Records excerpted from a collection
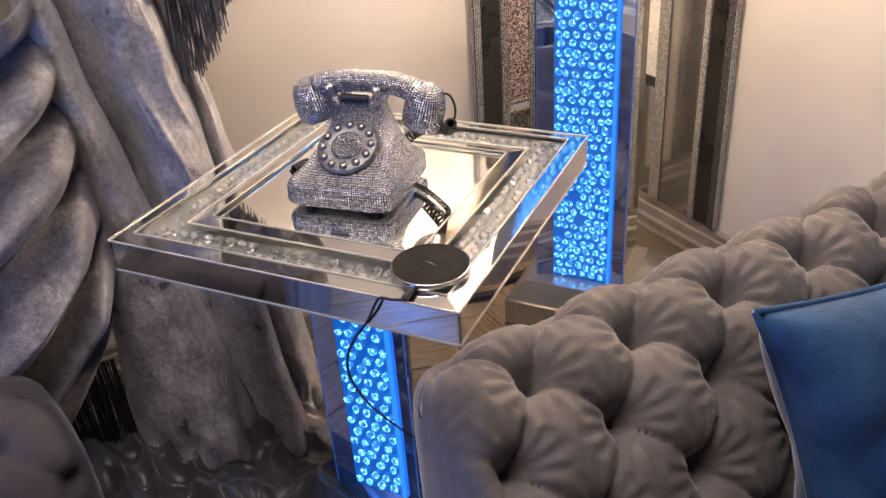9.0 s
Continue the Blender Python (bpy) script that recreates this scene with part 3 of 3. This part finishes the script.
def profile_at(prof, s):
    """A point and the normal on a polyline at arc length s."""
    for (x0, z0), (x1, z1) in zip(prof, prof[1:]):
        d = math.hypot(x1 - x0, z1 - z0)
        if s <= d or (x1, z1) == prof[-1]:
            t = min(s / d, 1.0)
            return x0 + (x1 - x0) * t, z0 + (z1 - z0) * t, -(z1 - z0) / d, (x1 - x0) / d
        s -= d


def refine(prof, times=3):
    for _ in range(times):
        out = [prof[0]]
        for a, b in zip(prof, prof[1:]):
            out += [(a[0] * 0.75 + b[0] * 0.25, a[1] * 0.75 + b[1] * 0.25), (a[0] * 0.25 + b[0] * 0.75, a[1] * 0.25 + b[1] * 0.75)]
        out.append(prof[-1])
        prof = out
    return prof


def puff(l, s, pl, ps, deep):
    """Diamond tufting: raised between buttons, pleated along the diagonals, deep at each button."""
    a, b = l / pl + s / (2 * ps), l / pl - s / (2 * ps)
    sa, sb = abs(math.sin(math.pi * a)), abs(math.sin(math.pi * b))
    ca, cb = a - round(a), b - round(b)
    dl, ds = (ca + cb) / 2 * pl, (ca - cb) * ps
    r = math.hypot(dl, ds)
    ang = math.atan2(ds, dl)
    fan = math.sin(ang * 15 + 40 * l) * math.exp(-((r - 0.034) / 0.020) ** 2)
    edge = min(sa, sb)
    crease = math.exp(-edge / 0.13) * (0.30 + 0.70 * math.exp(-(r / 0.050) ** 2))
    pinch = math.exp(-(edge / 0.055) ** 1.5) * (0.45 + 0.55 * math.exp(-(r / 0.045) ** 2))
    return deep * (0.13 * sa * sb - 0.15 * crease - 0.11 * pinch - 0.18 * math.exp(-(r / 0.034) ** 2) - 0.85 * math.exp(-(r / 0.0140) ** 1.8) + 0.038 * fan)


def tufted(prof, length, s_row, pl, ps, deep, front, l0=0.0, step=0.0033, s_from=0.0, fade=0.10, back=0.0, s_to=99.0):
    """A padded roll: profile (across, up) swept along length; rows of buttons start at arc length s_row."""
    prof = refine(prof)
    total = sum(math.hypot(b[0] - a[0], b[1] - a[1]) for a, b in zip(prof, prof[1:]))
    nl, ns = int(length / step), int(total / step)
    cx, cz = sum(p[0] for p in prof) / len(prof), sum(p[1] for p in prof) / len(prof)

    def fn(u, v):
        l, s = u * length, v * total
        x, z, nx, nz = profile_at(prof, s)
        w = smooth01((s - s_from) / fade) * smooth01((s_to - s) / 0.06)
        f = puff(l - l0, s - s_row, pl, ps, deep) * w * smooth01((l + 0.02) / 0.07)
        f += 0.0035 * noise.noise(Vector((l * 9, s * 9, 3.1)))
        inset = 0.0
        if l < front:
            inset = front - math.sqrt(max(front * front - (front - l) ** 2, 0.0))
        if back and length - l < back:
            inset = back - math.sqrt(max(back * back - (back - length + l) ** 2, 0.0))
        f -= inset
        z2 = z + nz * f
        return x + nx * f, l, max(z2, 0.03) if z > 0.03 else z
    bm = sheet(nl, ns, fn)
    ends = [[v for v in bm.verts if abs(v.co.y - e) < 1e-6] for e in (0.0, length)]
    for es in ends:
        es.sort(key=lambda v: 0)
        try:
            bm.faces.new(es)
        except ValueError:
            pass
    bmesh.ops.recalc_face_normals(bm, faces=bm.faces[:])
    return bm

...

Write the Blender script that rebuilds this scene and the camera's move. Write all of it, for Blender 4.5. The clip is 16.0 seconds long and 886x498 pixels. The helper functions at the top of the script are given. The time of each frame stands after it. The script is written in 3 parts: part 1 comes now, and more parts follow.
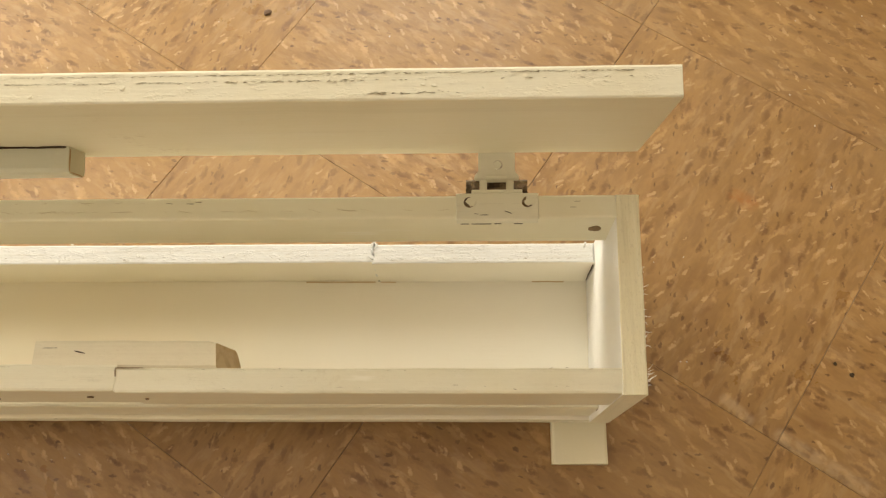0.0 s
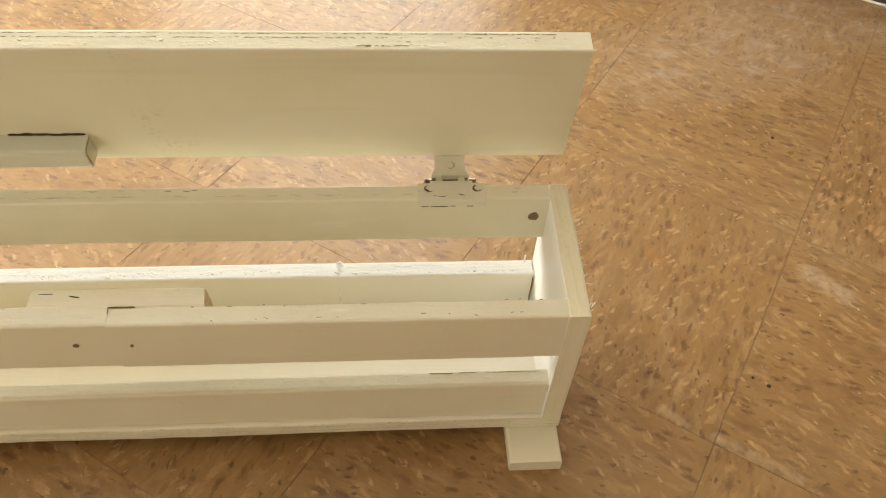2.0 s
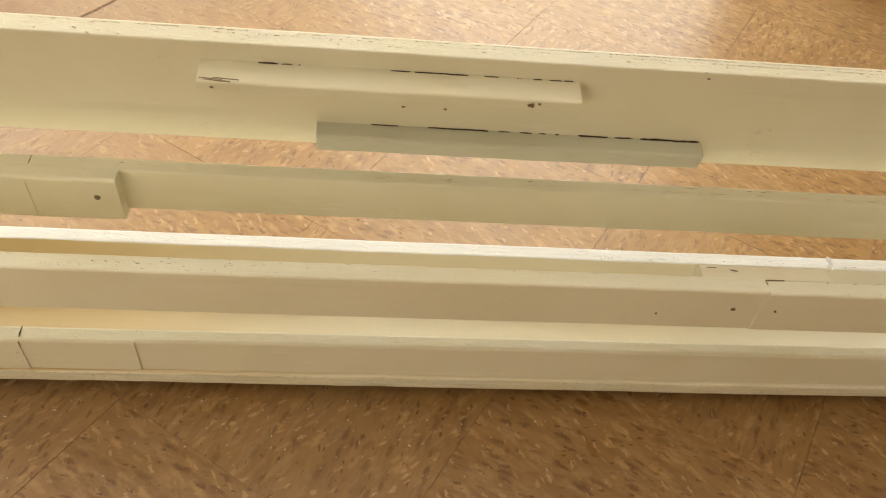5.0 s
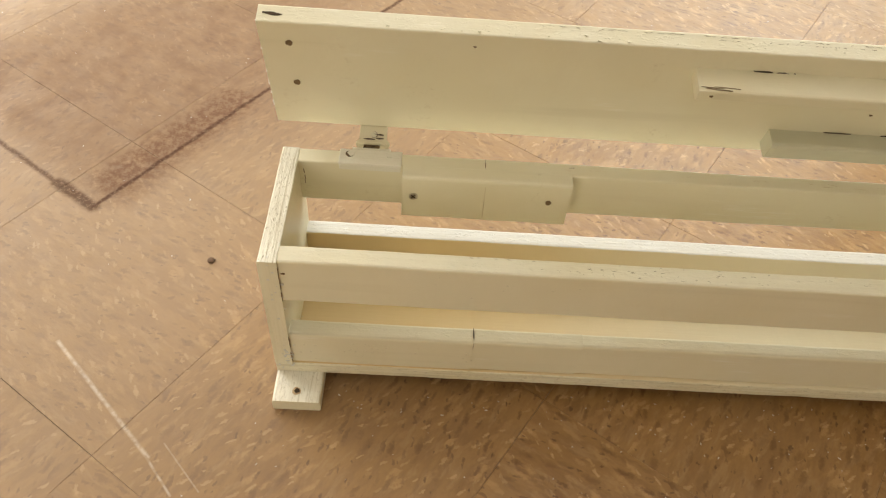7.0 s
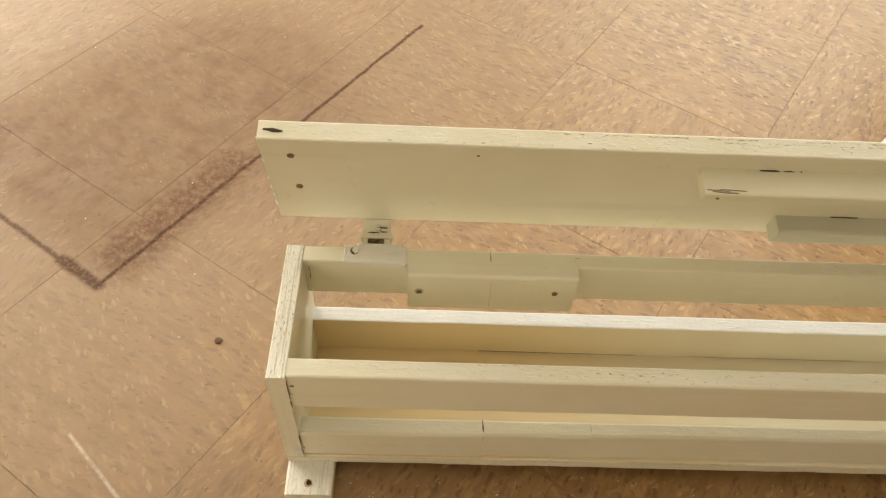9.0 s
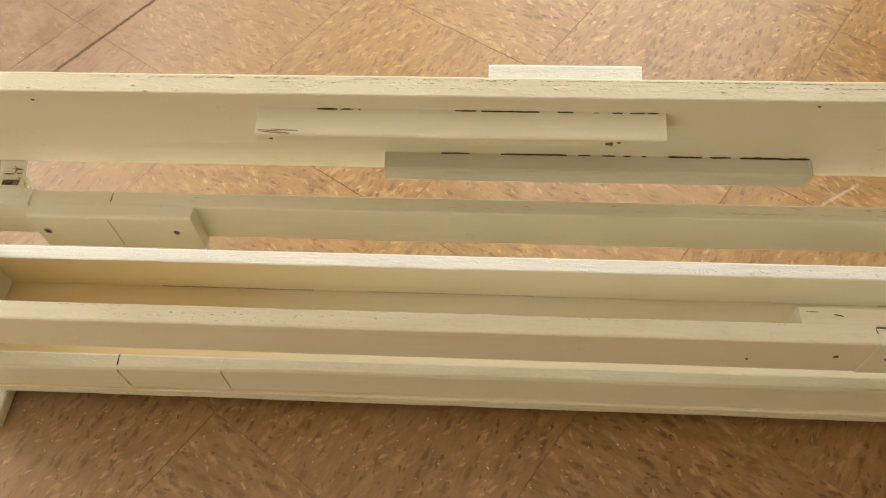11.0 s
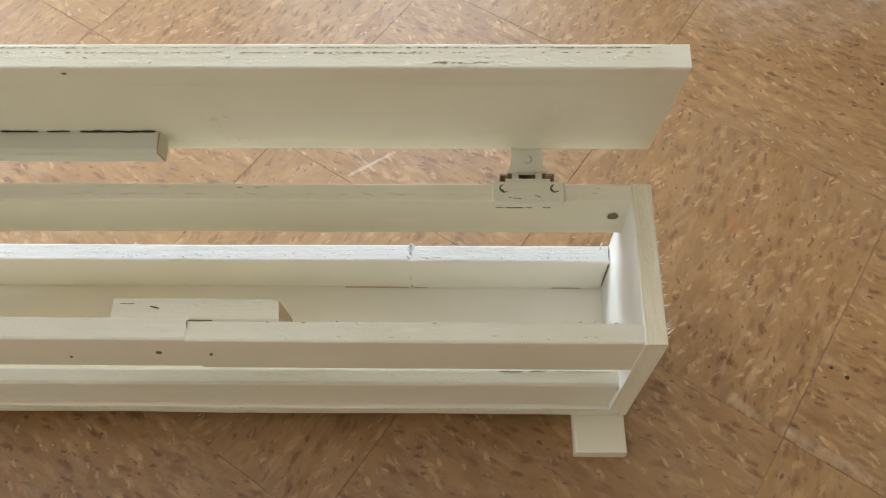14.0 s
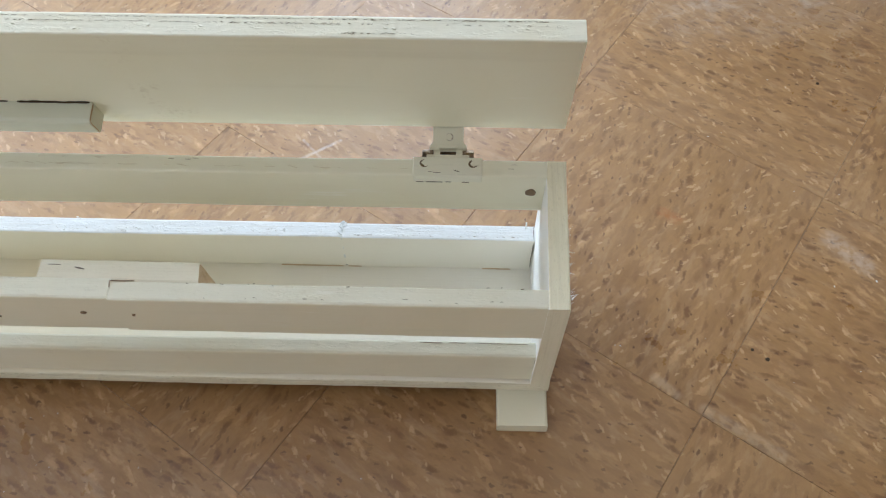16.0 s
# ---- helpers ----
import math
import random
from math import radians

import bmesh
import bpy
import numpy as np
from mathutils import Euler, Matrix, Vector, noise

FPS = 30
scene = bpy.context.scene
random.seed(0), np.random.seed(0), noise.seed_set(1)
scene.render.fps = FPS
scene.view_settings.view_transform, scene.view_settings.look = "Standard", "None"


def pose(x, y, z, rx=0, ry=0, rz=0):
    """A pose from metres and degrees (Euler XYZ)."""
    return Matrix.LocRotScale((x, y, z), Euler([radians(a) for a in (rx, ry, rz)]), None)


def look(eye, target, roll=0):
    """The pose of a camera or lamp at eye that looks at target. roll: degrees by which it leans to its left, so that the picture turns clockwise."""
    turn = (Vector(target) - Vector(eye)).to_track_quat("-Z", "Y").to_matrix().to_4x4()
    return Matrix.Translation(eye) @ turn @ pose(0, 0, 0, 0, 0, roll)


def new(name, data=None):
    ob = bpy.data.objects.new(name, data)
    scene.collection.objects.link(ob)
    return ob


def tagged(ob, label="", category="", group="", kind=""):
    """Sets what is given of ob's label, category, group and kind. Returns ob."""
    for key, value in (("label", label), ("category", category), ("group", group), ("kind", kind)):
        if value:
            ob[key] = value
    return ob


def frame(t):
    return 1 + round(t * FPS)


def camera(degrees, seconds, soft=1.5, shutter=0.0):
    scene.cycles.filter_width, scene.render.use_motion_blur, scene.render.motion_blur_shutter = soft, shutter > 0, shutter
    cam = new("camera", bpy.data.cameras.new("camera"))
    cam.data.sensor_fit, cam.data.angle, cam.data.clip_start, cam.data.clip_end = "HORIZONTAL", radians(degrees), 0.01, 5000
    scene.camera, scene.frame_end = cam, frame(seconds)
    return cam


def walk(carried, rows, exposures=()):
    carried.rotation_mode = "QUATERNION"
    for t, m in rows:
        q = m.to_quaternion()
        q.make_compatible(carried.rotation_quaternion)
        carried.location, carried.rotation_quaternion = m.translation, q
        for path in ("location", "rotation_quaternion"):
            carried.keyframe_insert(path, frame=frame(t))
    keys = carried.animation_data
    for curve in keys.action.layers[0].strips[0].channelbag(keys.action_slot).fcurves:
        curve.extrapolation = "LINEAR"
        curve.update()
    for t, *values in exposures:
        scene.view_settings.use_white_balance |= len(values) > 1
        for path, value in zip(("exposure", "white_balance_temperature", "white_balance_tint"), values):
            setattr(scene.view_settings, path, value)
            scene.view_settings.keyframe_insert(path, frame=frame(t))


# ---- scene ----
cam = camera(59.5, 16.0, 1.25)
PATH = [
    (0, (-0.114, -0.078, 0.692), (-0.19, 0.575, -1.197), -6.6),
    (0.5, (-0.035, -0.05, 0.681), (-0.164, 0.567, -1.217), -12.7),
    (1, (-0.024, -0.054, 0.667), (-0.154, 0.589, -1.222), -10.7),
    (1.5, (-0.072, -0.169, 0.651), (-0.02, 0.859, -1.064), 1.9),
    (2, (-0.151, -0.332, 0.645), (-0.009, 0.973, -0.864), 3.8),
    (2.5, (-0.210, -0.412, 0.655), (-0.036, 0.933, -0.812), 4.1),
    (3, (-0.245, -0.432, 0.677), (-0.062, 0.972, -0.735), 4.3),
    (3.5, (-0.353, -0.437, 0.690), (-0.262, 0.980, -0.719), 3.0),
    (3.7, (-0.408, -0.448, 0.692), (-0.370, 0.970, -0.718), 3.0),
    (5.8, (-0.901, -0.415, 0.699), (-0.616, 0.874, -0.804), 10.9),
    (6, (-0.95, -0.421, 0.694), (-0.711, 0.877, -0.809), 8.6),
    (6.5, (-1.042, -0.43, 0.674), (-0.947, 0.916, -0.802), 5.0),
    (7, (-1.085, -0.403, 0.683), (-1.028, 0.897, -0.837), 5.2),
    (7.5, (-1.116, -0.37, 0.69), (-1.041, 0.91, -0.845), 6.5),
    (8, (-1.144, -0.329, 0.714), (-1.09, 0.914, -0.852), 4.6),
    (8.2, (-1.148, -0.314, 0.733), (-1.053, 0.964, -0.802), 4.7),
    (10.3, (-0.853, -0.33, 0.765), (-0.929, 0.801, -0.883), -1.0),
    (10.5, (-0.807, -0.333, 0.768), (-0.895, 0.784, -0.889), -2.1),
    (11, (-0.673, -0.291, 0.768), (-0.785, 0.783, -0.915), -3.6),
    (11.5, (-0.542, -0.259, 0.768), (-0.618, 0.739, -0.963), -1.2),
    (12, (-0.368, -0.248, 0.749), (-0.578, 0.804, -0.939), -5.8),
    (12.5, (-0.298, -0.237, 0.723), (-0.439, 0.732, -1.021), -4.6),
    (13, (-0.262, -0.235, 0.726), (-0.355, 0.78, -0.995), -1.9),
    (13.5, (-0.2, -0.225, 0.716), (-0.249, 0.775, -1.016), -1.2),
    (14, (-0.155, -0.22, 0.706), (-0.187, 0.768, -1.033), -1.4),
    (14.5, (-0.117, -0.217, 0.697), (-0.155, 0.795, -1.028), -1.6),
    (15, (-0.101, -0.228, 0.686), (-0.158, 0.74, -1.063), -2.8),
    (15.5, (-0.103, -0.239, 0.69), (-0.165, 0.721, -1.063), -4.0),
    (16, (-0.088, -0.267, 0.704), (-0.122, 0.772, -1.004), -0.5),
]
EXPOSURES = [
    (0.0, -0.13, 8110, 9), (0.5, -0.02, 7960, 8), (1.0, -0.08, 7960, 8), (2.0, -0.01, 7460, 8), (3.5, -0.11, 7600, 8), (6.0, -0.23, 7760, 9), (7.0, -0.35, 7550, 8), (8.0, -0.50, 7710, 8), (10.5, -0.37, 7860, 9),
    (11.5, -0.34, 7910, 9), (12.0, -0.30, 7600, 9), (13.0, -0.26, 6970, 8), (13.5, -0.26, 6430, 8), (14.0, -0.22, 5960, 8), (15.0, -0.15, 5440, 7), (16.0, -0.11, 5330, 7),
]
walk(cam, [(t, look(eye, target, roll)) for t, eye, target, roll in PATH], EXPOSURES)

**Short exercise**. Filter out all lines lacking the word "scene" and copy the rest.

**Exercise response**.
Continue the Blender Python (bpy) script that recreates this scene with part 3 of 3. This part finishes the script.
Write the Blender script that rebuilds this scene and the camera's move. Write all of it, for Blender 4.5. The clip is 16.0 seconds long and 886x498 pixels. The helper functions at the top of the script are given. The time of each frame stands after it. The script is written in 3 parts: part 1 comes now, and more parts follow.
scene = bpy.context.scene
scene.render.fps = FPS
scene.view_settings.view_transform, scene.view_settings.look = "Standard", "None"
    scene.collection.objects.link(ob)
    scene.cycles.filter_width, scene.render.use_motion_blur, scene.render.motion_blur_shutter = soft, shutter > 0, shutter
    scene.camera, scene.frame_end = cam, frame(seconds)
        scene.view_settings.use_white_balance |= len(values) > 1
            setattr(scene.view_settings, path, value)
            scene.view_settings.keyframe_insert(path, frame=frame(t))
# ---- scene ----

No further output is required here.